As my colleague suggested, from field can be set by mail user agents to exclude host from email address.
I tried it and of course it works and I don't need masquerading nor genericstable.
> Hello,
> I have run into a problem described in section Sendmail REWRITING FEATURES on http://www.opendkim.org/README:
> Due to the way the milter protocol is incorporated into the MTA, opendkim sees the headers before they are modified as required by those two features (MASQUERADE_AS and FEATURE(genericstable)).
> This means the DKIM signature is generated based on the headers originally
> injected by the mail client and not on the headers which are actually sent
> out by the MTA. As a result, the verifying agent at the receiver's side
> will be unable to verify the signature as the signed data and the received
> data don't match.
> The suggested solutions to this problem are:
> (1) Send mail with the headers already written as needed, obviating the
> need for these features (or just turn them off).

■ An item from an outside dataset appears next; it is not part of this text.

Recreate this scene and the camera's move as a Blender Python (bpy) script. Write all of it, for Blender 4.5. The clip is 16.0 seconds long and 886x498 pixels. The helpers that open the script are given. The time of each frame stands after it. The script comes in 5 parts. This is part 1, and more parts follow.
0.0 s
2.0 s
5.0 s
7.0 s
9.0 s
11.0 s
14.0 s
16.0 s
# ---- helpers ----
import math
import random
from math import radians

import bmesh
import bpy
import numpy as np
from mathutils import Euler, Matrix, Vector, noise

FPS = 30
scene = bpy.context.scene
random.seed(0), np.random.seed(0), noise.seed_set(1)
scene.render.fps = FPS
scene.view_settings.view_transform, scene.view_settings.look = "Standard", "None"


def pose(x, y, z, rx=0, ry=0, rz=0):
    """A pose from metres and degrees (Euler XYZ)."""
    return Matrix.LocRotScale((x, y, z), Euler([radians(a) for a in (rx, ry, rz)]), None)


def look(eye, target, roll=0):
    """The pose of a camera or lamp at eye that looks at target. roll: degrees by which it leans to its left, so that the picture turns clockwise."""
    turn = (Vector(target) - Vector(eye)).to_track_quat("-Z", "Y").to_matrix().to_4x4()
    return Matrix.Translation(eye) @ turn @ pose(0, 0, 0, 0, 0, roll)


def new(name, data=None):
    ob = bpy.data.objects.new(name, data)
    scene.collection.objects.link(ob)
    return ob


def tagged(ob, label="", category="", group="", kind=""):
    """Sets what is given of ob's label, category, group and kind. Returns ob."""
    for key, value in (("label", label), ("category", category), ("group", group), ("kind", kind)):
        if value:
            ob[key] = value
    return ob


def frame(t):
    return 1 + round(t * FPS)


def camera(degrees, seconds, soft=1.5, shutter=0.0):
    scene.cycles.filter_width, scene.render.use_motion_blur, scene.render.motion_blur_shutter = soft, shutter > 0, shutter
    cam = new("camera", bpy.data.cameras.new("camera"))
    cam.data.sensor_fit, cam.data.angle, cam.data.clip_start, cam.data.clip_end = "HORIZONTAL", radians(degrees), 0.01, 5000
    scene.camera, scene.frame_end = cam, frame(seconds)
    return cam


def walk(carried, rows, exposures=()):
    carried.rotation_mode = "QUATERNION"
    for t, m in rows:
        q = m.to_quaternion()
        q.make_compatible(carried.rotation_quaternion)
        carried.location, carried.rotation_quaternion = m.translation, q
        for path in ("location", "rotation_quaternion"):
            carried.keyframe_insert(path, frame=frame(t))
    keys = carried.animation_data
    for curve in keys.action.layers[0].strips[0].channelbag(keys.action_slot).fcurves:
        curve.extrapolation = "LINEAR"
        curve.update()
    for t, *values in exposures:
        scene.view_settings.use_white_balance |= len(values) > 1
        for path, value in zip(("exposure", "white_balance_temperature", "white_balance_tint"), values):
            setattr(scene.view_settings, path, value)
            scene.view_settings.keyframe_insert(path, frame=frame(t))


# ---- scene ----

> (2) Have two MTAs set up, either on separate boxes or on the same box.
> The first MTA should do all of the rewriting (i.e. use these two
> features) and the second one should use opendkim to add the signature
> and do no rewriting at all.
> (3) Have multiple DaemonPortOptions lines in your configuration file. The
> first daemon port (port 25) does the header rewriting and then routes
> the message to the second port; the latter does no rewriting but does the
> signing and then sends the message on its way.

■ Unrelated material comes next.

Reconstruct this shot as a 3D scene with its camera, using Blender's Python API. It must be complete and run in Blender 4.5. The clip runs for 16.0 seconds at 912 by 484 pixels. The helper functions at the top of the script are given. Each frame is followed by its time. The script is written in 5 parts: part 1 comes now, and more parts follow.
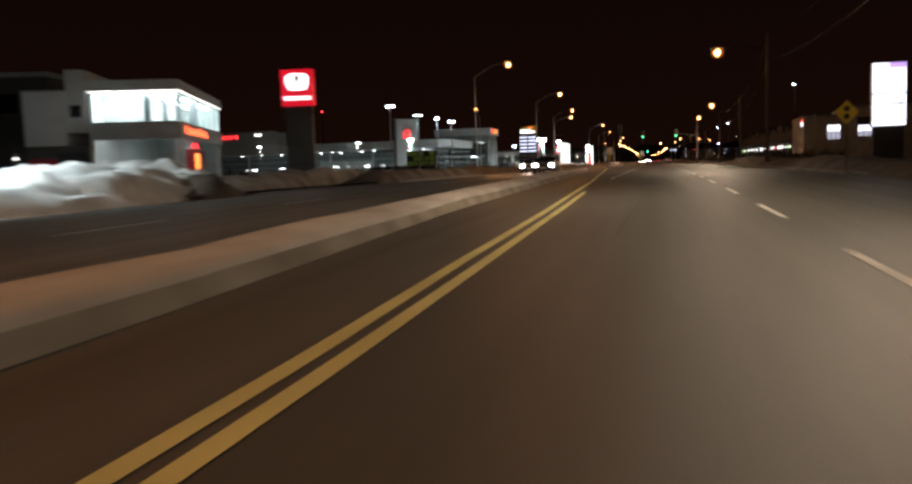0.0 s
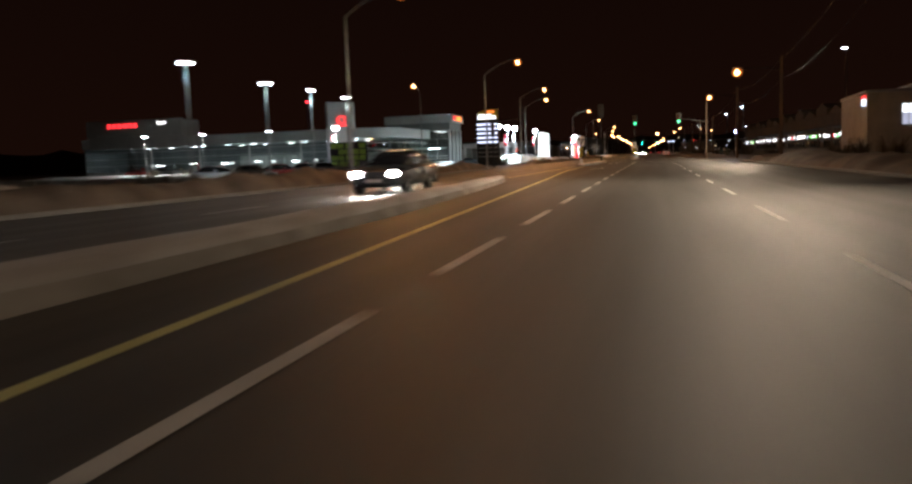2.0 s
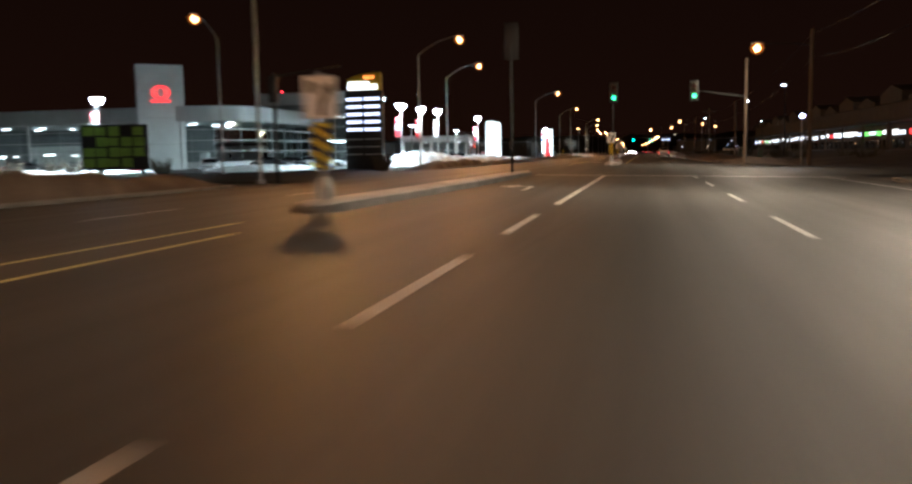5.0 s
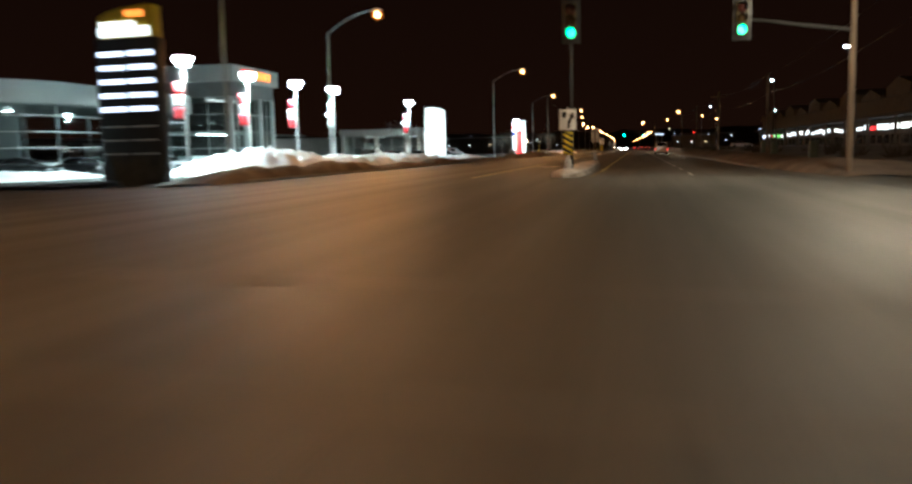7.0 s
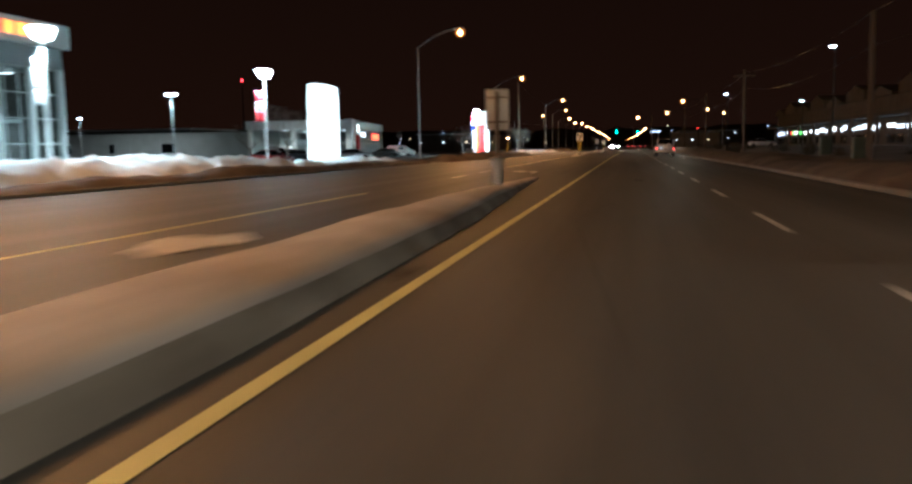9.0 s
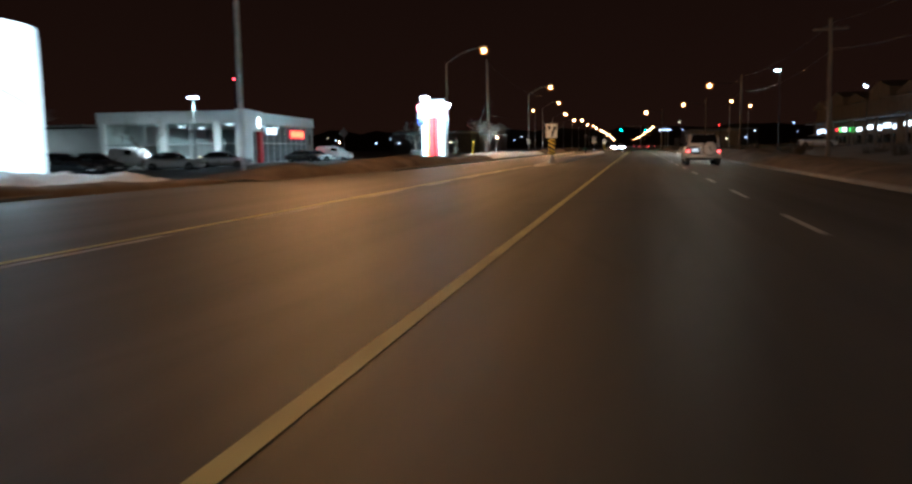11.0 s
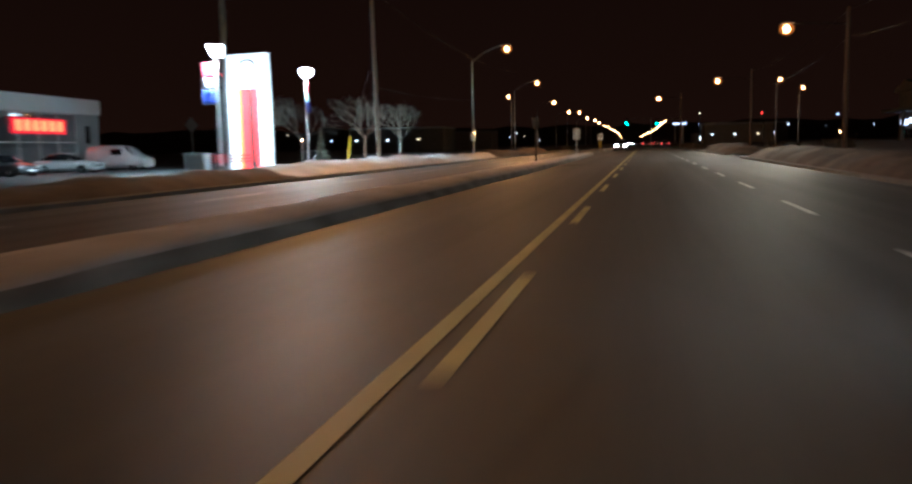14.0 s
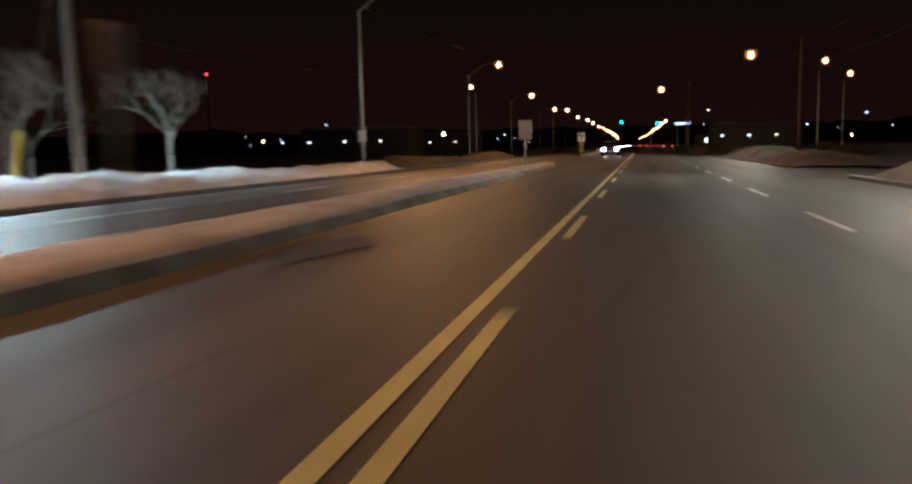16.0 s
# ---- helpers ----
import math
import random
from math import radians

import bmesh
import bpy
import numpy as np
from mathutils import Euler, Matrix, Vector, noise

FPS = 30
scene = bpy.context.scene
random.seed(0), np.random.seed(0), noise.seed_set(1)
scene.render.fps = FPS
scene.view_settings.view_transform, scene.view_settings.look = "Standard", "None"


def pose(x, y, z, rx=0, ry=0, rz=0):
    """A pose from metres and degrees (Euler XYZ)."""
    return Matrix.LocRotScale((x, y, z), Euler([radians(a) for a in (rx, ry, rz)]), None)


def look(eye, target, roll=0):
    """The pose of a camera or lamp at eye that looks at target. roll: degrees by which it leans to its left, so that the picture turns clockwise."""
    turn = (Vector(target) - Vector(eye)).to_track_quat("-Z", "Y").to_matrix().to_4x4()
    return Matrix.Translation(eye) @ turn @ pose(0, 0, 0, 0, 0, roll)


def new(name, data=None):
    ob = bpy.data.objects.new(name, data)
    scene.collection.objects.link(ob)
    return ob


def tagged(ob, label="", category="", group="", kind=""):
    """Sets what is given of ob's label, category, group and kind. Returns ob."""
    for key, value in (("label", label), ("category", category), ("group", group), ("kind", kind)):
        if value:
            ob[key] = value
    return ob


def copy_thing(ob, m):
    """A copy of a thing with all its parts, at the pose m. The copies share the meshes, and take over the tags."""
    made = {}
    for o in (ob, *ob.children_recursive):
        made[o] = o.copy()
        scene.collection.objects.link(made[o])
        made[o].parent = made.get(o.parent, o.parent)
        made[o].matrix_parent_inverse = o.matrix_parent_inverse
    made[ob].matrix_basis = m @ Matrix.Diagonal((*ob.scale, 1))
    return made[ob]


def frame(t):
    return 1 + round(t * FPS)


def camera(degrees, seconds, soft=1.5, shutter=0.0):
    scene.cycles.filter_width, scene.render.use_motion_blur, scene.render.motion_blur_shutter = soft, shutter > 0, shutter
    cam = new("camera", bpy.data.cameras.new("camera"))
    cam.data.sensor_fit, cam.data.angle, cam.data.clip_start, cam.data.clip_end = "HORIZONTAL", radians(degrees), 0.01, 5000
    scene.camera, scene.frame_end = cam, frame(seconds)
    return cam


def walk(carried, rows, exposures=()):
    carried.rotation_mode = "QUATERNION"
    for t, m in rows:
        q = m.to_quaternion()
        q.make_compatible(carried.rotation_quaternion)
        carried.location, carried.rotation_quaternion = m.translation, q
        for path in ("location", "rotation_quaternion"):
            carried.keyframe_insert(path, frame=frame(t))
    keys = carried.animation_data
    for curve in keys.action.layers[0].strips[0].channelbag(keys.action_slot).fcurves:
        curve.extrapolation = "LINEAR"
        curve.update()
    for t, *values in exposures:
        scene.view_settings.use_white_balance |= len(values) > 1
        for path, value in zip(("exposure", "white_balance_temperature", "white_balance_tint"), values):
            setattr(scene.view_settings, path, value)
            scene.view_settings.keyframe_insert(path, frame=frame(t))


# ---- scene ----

> Since I'm not an expert in Sendmail I have configured it with help of online tutorials and used masquerade to remove host from email address (to get an address to look like user@domain instead of u...@host.domain). Due to same reason (not being an expert), I have problems understanding suggestions above.
> Main question: What is the most elegant way to achieve host removal from email address without breaking OpenDKIM?